The ACV customized for the steam valve actuation application, provides the following features:
- Easy replacement for existing solutions for turbine upgrades
- Position controller of the actuator integrated in the valve (ACV)
- No new control loop tuning and no signal scaling needed after valve replacement as the stored digital parameters are recalled and easily loaded into the new ACV valve
- Easy signal scaling after replacement of position sensor as the ACV has an integrated semi automatic sensor calibration procedure.
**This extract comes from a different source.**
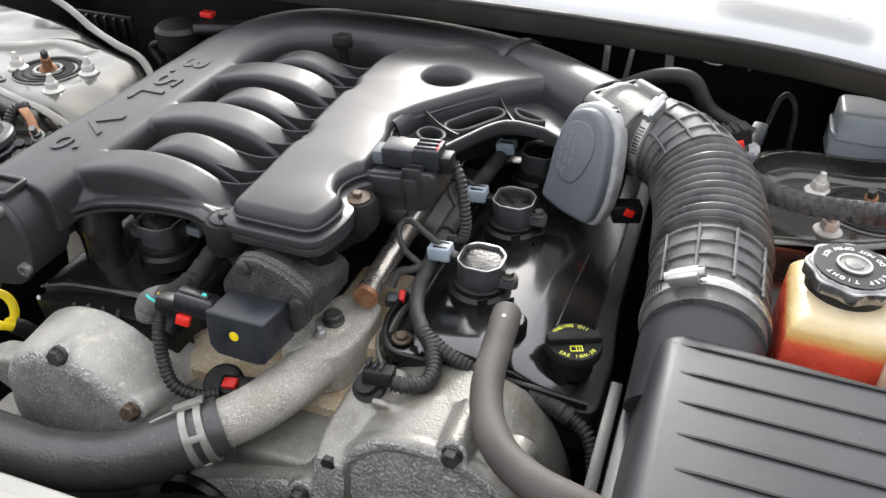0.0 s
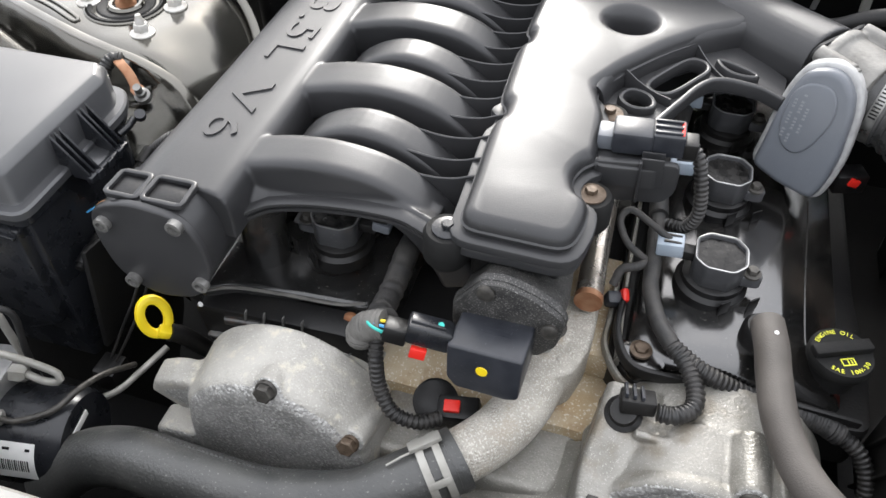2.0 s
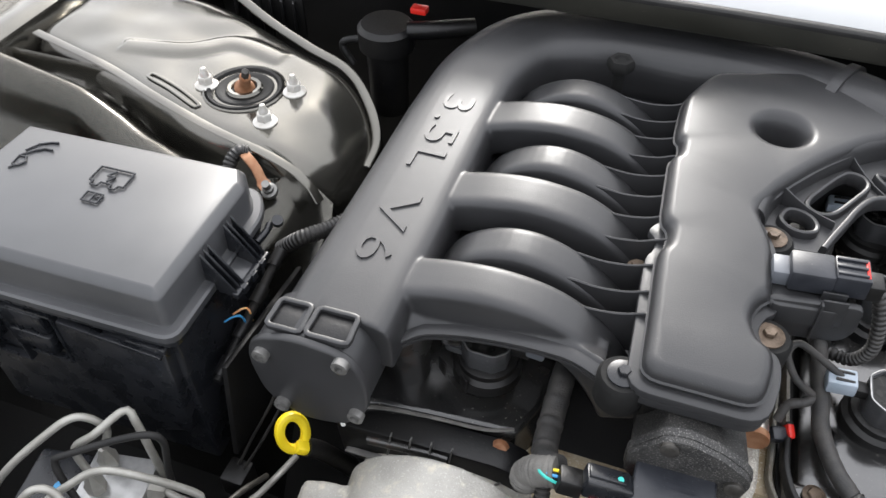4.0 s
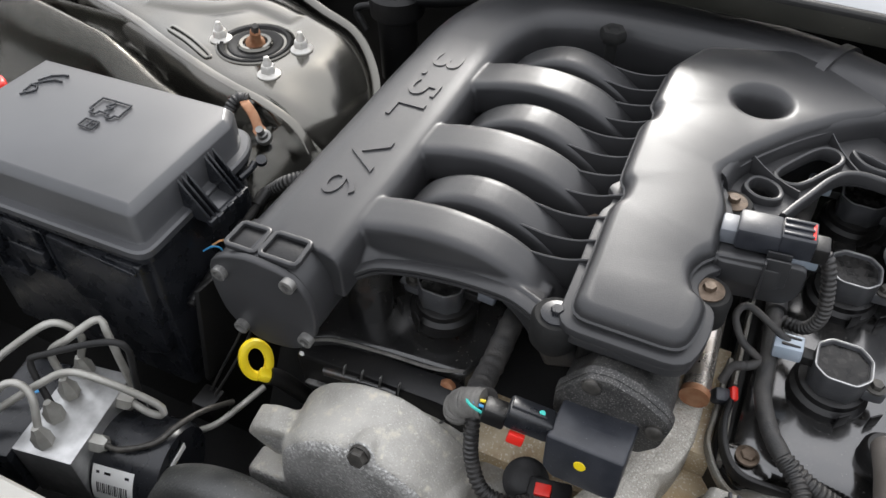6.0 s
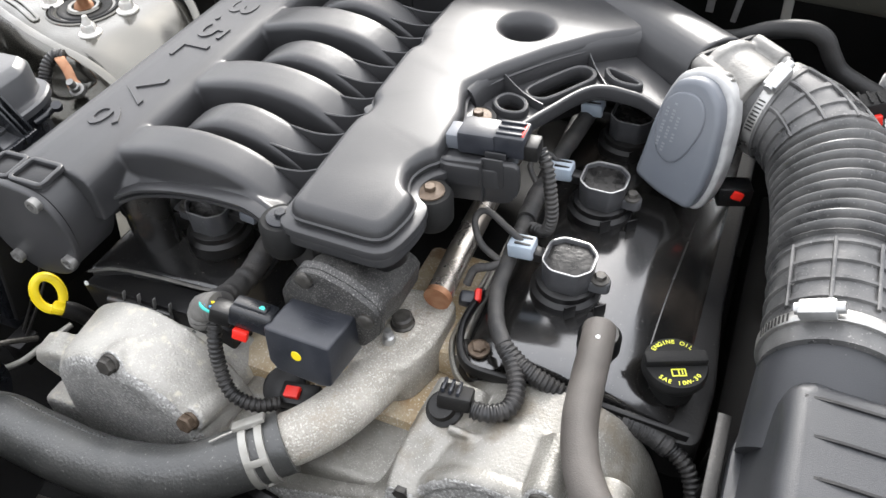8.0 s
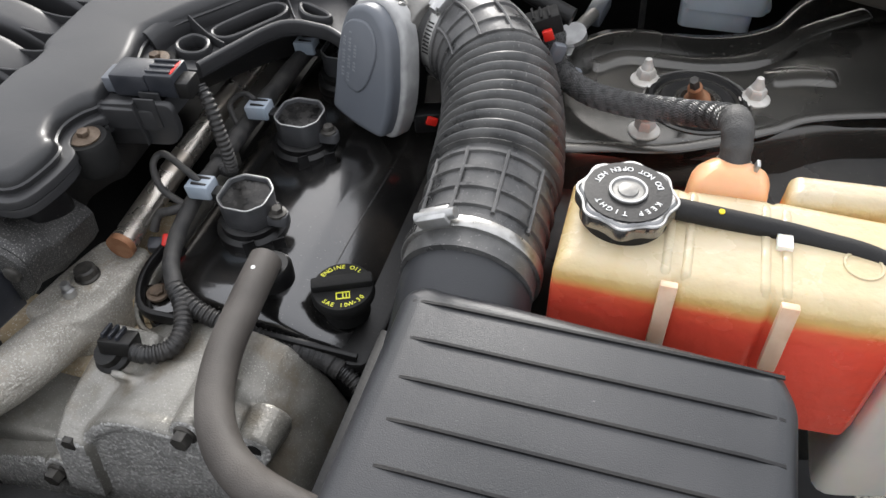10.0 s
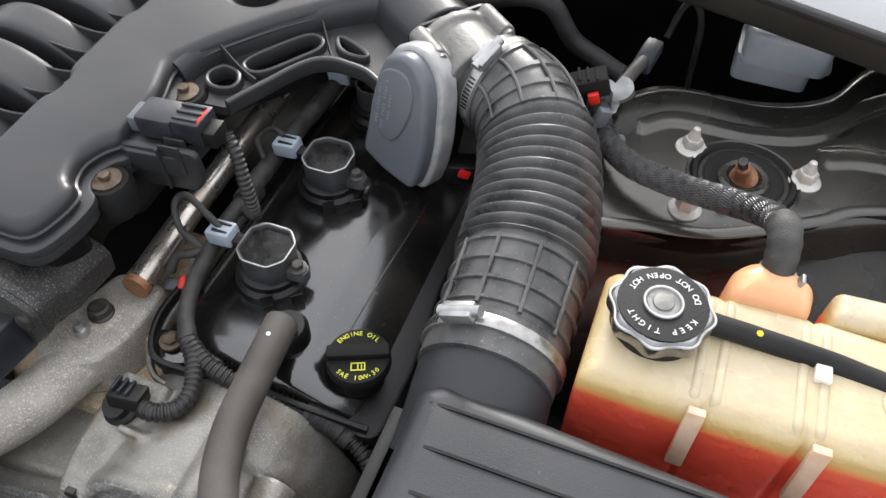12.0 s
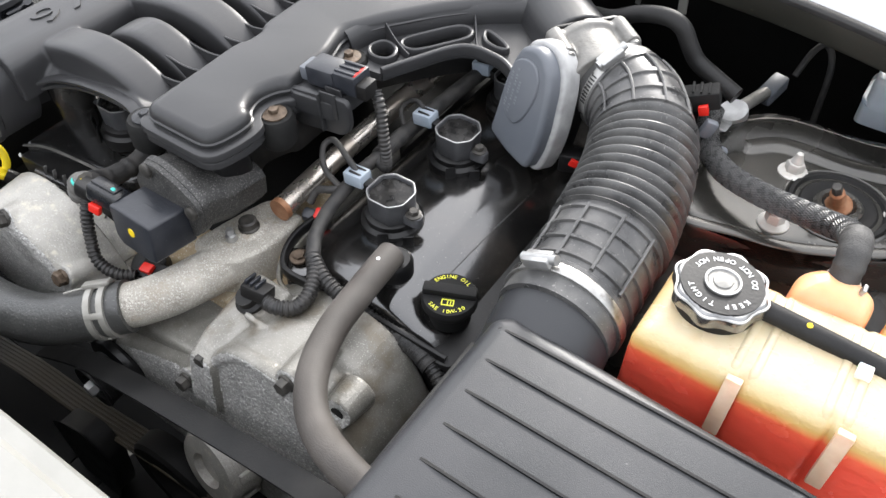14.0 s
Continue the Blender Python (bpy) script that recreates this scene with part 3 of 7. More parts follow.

- The ACV can handle existing analog command signals for turbine upgrades
- FIELD-bus interface to monitor signals for proactive maintenance is available
- FIELD-bus interface for remote maintenance is available
- No electric cabinet for control electronics needed
- Integrated pressure transducer in “A” for system diagnostics
- Spool design maintains existing spring failsafe solution
A customized ACV provides all specified features, simplifies the system (no electric cabinet needed), offers comprehensive diagnostics features such as remote maintenance and supports proactive maintenance through an impressive variety of important signals. The new solution is suited for retrofits and turbine upgrades as well as for new turbines.
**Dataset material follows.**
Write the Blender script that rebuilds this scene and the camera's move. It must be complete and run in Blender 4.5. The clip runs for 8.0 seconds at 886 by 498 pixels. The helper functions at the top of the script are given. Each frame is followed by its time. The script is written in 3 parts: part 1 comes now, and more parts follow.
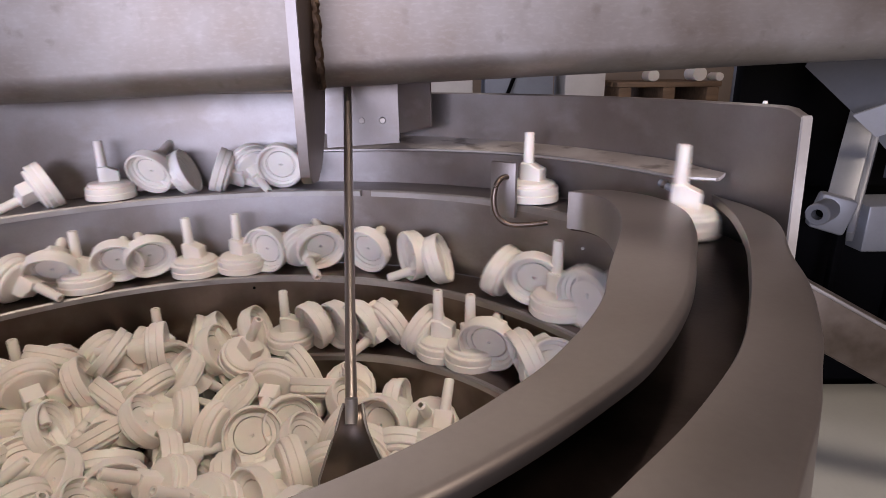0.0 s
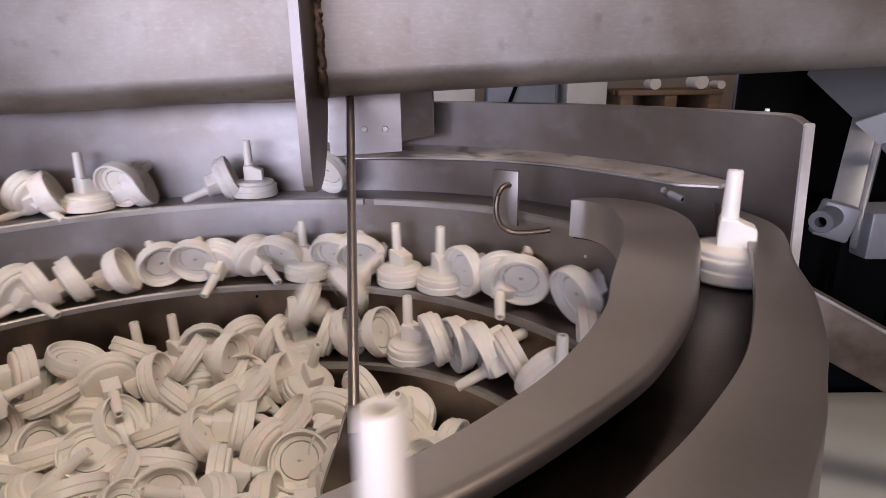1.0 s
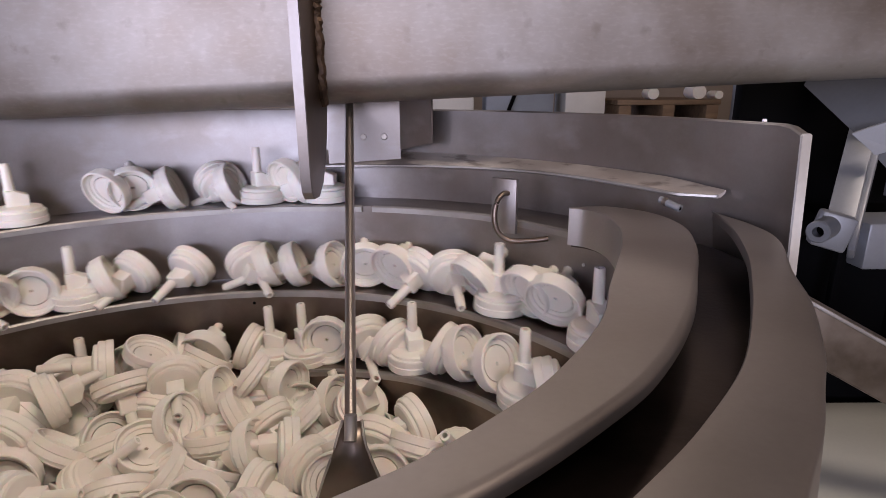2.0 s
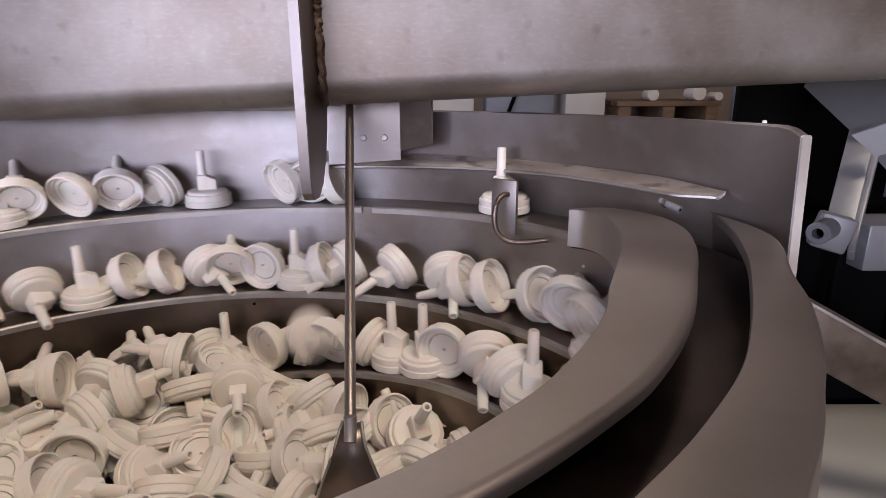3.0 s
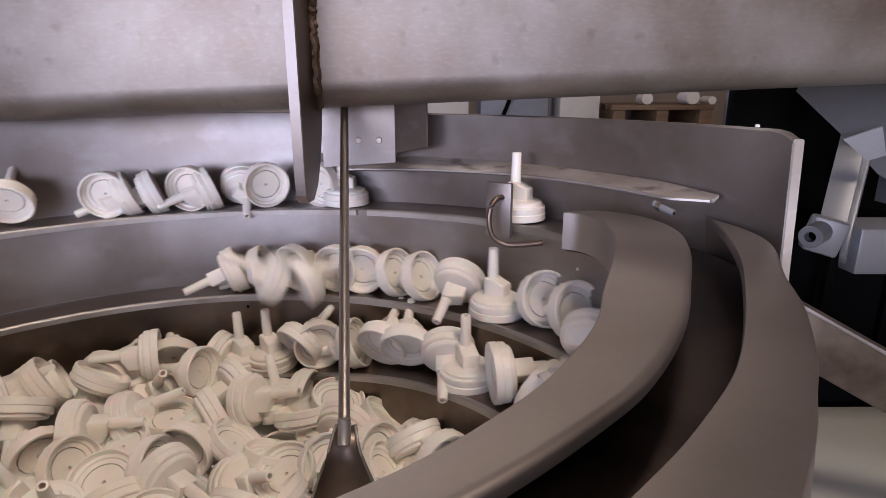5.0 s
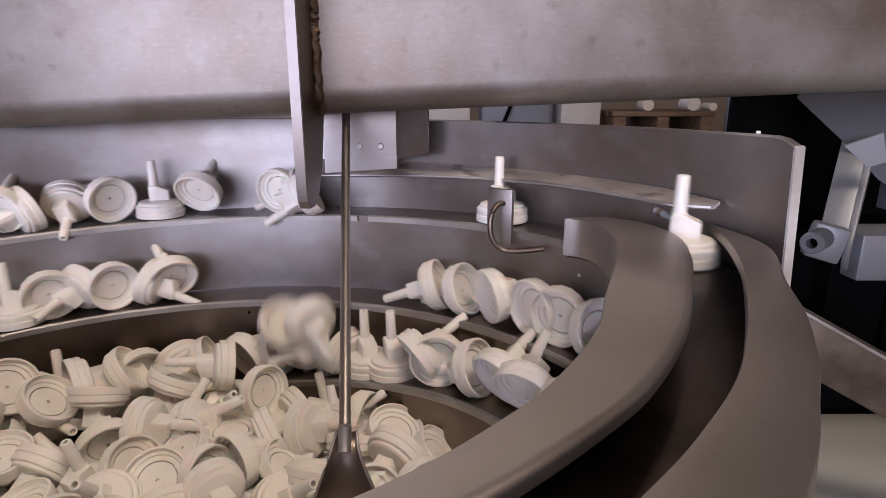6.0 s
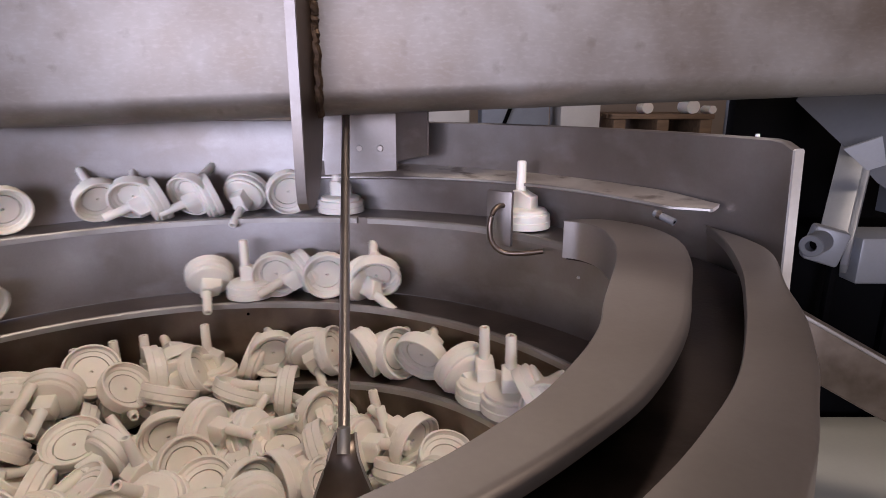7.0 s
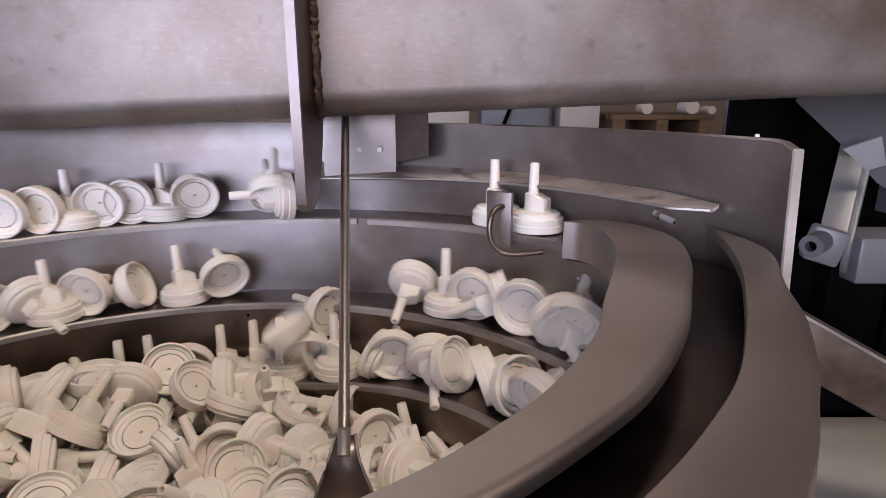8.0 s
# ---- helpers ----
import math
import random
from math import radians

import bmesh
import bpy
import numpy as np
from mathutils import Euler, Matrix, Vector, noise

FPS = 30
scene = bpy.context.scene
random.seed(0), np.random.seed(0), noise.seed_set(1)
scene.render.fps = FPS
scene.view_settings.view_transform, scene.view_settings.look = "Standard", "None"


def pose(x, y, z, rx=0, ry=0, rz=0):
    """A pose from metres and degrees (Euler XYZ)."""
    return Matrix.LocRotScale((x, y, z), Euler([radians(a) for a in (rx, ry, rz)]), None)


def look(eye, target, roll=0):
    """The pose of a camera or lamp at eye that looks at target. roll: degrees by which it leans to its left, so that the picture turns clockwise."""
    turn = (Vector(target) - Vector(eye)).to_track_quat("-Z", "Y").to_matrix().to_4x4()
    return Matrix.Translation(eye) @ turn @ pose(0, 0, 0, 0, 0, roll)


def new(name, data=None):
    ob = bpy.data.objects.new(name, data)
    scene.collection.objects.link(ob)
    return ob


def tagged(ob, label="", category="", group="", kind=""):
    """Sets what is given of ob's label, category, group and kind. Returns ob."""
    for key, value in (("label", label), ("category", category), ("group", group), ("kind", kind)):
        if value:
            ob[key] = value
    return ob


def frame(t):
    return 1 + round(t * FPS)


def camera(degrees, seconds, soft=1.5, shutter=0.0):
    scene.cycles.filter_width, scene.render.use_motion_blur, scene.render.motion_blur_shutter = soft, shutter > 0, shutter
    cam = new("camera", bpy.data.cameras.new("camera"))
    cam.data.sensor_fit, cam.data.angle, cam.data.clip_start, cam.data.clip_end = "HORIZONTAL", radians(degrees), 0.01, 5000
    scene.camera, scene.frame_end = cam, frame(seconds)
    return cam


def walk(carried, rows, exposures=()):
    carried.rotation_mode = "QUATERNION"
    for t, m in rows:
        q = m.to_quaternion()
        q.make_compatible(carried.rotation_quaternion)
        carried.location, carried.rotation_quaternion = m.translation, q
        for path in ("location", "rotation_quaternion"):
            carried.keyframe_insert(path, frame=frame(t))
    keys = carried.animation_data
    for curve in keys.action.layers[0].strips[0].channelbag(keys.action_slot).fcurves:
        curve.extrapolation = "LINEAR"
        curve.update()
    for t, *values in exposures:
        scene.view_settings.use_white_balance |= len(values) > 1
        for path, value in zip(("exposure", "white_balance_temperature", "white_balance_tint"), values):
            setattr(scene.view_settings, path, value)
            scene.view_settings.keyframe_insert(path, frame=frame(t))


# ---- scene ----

Analog control and valve electronics can only monitor the deviation between the command signal and the actual position signal. When the deviation exceeds a defined level, the failsafe function is triggered and the actuator has to be stopped or moved into a defined end position for safety reasons. This is interpreted by the host controller of the machine and the hydraulic actuator system as an unknown defect, which has to be analyzed by the maintenance staff after the emergency stop, thereby resulting in troubleshooting downtime.
By contrast, a modern electro-hydraulic actuation system using a digital Axis Control Valve is able to control the valve itself, in addition to the actuator position. When using a proactive maintenance approach, currently being demanded in more and more factories, it is mandatory to obtain significantly more information about the actual status and wear of the electro-hydraulic actuation system and its components. For example it is highly valuable to monitor, relative to defined tolerances, the static and dynamic behavior of the Servo-Proportional Valve, temperature of the integrated valve/axis electronics, sensor signals, leakage (wear of seals) of the actuator, and process data. The Digital Valve's axis control electronics can make all relevant internal control data available for continuous process monitoring. To be able to transmit continuously the large amount of status information available per axis to a host controller, a FIELD-bus interface is essential for the Axis Control Valve.
With the available data, it is now possible to monitor the wear of the electro-hydraulic actuator, allowing for proactive maintenance at the next planned machine service. The available data provides information about the required activities and enables spare parts to be available for the planned machine service, reducing the down time required. If an Axis Control Valve has to be replaced, no new tuning and adjustments are required as all control parameters are simply copied to the new valve, further reducing down time. Contrast this to the emergency stop scenario with the analog valve. Time is money and digital diagnostics saves both.
Bernhard Zervas is currently the Systems Engineering Manager for Moog's Industrial operations in Germany. He has over 30 years experience in the international hydraulic industry, with a focus on industrial electro-hydraulic closed-loop, electro mechanical and hybrid applications.